- EXERCISE DIRECTIONS
Set each entry down verbatim, omitting images.

──────

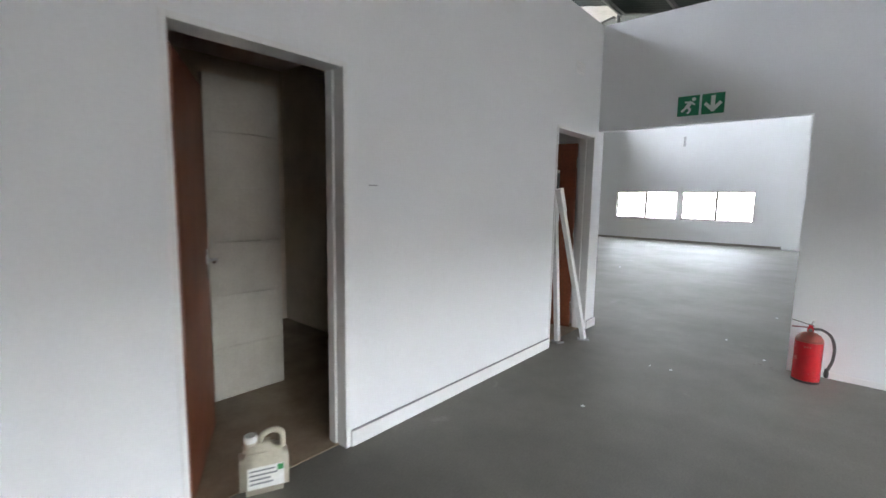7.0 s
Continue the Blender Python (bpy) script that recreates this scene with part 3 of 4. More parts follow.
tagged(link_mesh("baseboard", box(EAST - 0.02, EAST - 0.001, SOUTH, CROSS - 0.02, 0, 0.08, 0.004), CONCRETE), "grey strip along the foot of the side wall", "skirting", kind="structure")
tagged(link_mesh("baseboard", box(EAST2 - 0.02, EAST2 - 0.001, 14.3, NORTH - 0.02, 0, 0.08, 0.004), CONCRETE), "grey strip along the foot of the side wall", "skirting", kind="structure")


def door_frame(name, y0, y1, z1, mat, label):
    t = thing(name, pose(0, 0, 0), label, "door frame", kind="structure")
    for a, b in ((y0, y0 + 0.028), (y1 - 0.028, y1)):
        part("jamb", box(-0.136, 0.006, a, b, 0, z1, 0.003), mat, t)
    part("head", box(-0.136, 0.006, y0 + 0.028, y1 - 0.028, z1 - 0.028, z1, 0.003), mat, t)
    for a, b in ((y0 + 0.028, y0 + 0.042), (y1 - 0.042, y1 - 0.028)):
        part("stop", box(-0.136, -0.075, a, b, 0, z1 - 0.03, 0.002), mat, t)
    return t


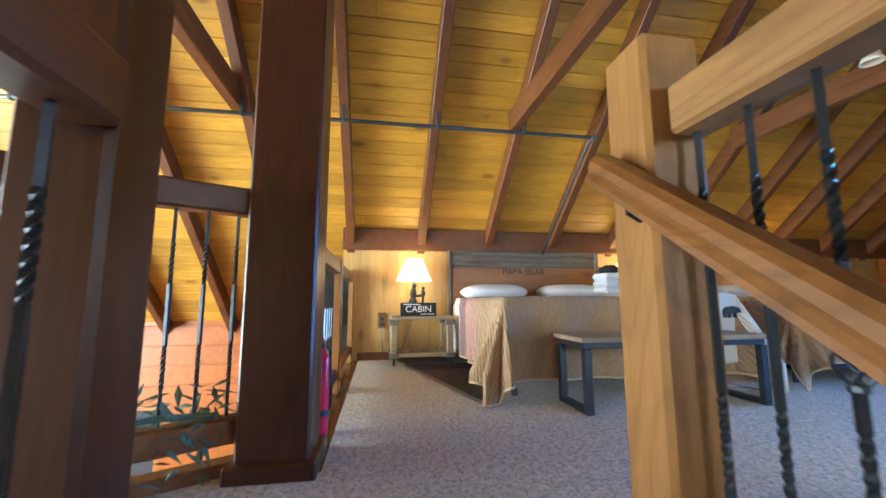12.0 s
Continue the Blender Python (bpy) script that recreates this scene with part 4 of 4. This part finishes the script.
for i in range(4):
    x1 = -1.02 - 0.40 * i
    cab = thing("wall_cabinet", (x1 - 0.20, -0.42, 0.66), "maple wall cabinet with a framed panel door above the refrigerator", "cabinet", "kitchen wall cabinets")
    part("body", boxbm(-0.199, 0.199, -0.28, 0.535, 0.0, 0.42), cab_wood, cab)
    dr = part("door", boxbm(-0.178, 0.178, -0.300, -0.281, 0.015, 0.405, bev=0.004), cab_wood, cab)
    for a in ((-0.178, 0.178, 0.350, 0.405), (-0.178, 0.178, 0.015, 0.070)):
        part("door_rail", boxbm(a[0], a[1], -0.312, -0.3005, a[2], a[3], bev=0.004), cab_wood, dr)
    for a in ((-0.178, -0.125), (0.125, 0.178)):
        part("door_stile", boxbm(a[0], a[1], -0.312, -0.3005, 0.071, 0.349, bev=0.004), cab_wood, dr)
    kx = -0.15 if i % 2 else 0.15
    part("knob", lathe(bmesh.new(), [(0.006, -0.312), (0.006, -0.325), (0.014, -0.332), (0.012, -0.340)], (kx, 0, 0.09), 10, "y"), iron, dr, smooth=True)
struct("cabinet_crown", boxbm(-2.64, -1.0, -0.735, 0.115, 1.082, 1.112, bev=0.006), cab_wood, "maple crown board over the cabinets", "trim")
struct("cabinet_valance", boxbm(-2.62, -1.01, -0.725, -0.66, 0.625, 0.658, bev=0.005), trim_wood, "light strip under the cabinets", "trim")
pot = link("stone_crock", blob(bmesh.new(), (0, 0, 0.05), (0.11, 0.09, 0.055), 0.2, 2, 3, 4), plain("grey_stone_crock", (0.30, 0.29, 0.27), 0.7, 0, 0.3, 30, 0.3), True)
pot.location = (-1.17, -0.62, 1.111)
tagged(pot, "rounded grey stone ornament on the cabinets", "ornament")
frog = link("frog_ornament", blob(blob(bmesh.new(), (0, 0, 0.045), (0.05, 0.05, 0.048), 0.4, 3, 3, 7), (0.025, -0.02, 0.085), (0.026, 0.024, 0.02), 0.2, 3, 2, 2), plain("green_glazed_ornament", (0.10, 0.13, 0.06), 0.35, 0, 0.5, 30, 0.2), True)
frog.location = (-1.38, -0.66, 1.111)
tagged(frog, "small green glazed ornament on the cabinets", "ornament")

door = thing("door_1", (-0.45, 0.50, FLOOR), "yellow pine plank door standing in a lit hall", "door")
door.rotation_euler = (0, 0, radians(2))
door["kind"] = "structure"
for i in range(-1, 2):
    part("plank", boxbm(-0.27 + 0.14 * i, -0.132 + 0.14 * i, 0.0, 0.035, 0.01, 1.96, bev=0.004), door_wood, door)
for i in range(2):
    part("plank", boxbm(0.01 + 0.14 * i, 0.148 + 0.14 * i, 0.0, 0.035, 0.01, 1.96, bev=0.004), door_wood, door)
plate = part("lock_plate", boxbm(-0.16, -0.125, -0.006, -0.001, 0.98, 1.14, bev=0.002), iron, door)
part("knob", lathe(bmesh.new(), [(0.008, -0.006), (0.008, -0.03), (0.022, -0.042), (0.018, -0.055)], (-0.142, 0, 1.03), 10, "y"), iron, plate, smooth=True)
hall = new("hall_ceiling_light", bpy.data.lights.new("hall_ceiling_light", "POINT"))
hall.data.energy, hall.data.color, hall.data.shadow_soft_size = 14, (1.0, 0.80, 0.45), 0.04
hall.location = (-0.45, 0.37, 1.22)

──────

- COMPLETE OUTPUT
7.0 s
Continue the Blender Python (bpy) script that recreates this scene with part 3 of 4. More parts follow.
tagged(link_mesh("baseboard", box(EAST - 0.02, EAST - 0.001, SOUTH, CROSS - 0.02, 0, 0.08, 0.004), CONCRETE), "grey strip along the foot of the side wall", "skirting", kind="structure")
tagged(link_mesh("baseboard", box(EAST2 - 0.02, EAST2 - 0.001, 14.3, NORTH - 0.02, 0, 0.08, 0.004), CONCRETE), "grey strip along the foot of the side wall", "skirting", kind="structure")


def door_frame(name, y0, y1, z1, mat, label):
    t = thing(name, pose(0, 0, 0), label, "door frame", kind="structure")
    for a, b in ((y0, y0 + 0.028), (y1 - 0.028, y1)):
        part("jamb", box(-0.136, 0.006, a, b, 0, z1, 0.003), mat, t)
    part("head", box(-0.136, 0.006, y0 + 0.028, y1 - 0.028, z1 - 0.028, z1, 0.003), mat, t)
    for a, b in ((y0 + 0.028, y0 + 0.042), (y1 - 0.042, y1 - 0.028)):
        part("stop", box(-0.136, -0.075, a, b, 0, z1 - 0.03, 0.002), mat, t)
    return t


12.0 s
Continue the Blender Python (bpy) script that recreates this scene with part 4 of 4. This part finishes the script.
for i in range(4):
    x1 = -1.02 - 0.40 * i
    cab = thing("wall_cabinet", (x1 - 0.20, -0.42, 0.66), "maple wall cabinet with a framed panel door above the refrigerator", "cabinet", "kitchen wall cabinets")
    part("body", boxbm(-0.199, 0.199, -0.28, 0.535, 0.0, 0.42), cab_wood, cab)
    dr = part("door", boxbm(-0.178, 0.178, -0.300, -0.281, 0.015, 0.405, bev=0.004), cab_wood, cab)
    for a in ((-0.178, 0.178, 0.350, 0.405), (-0.178, 0.178, 0.015, 0.070)):
        part("door_rail", boxbm(a[0], a[1], -0.312, -0.3005, a[2], a[3], bev=0.004), cab_wood, dr)
    for a in ((-0.178, -0.125), (0.125, 0.178)):
        part("door_stile", boxbm(a[0], a[1], -0.312, -0.3005, 0.071, 0.349, bev=0.004), cab_wood, dr)
    kx = -0.15 if i % 2 else 0.15
    part("knob", lathe(bmesh.new(), [(0.006, -0.312), (0.006, -0.325), (0.014, -0.332), (0.012, -0.340)], (kx, 0, 0.09), 10, "y"), iron, dr, smooth=True)
struct("cabinet_crown", boxbm(-2.64, -1.0, -0.735, 0.115, 1.082, 1.112, bev=0.006), cab_wood, "maple crown board over the cabinets", "trim")
struct("cabinet_valance", boxbm(-2.62, -1.01, -0.725, -0.66, 0.625, 0.658, bev=0.005), trim_wood, "light strip under the cabinets", "trim")
pot = link("stone_crock", blob(bmesh.new(), (0, 0, 0.05), (0.11, 0.09, 0.055), 0.2, 2, 3, 4), plain("grey_stone_crock", (0.30, 0.29, 0.27), 0.7, 0, 0.3, 30, 0.3), True)
pot.location = (-1.17, -0.62, 1.111)
tagged(pot, "rounded grey stone ornament on the cabinets", "ornament")
frog = link("frog_ornament", blob(blob(bmesh.new(), (0, 0, 0.045), (0.05, 0.05, 0.048), 0.4, 3, 3, 7), (0.025, -0.02, 0.085), (0.026, 0.024, 0.02), 0.2, 3, 2, 2), plain("green_glazed_ornament", (0.10, 0.13, 0.06), 0.35, 0, 0.5, 30, 0.2), True)
frog.location = (-1.38, -0.66, 1.111)
tagged(frog, "small green glazed ornament on the cabinets", "ornament")

door = thing("door_1", (-0.45, 0.50, FLOOR), "yellow pine plank door standing in a lit hall", "door")
door.rotation_euler = (0, 0, radians(2))
door["kind"] = "structure"
for i in range(-1, 2):
    part("plank", boxbm(-0.27 + 0.14 * i, -0.132 + 0.14 * i, 0.0, 0.035, 0.01, 1.96, bev=0.004), door_wood, door)
for i in range(2):
    part("plank", boxbm(0.01 + 0.14 * i, 0.148 + 0.14 * i, 0.0, 0.035, 0.01, 1.96, bev=0.004), door_wood, door)
plate = part("lock_plate", boxbm(-0.16, -0.125, -0.006, -0.001, 0.98, 1.14, bev=0.002), iron, door)
part("knob", lathe(bmesh.new(), [(0.008, -0.006), (0.008, -0.03), (0.022, -0.042), (0.018, -0.055)], (-0.142, 0, 1.03), 10, "y"), iron, plate, smooth=True)
hall = new("hall_ceiling_light", bpy.data.lights.new("hall_ceiling_light", "POINT"))
hall.data.energy, hall.data.color, hall.data.shadow_soft_size = 14, (1.0, 0.80, 0.45), 0.04
hall.location = (-0.45, 0.37, 1.22)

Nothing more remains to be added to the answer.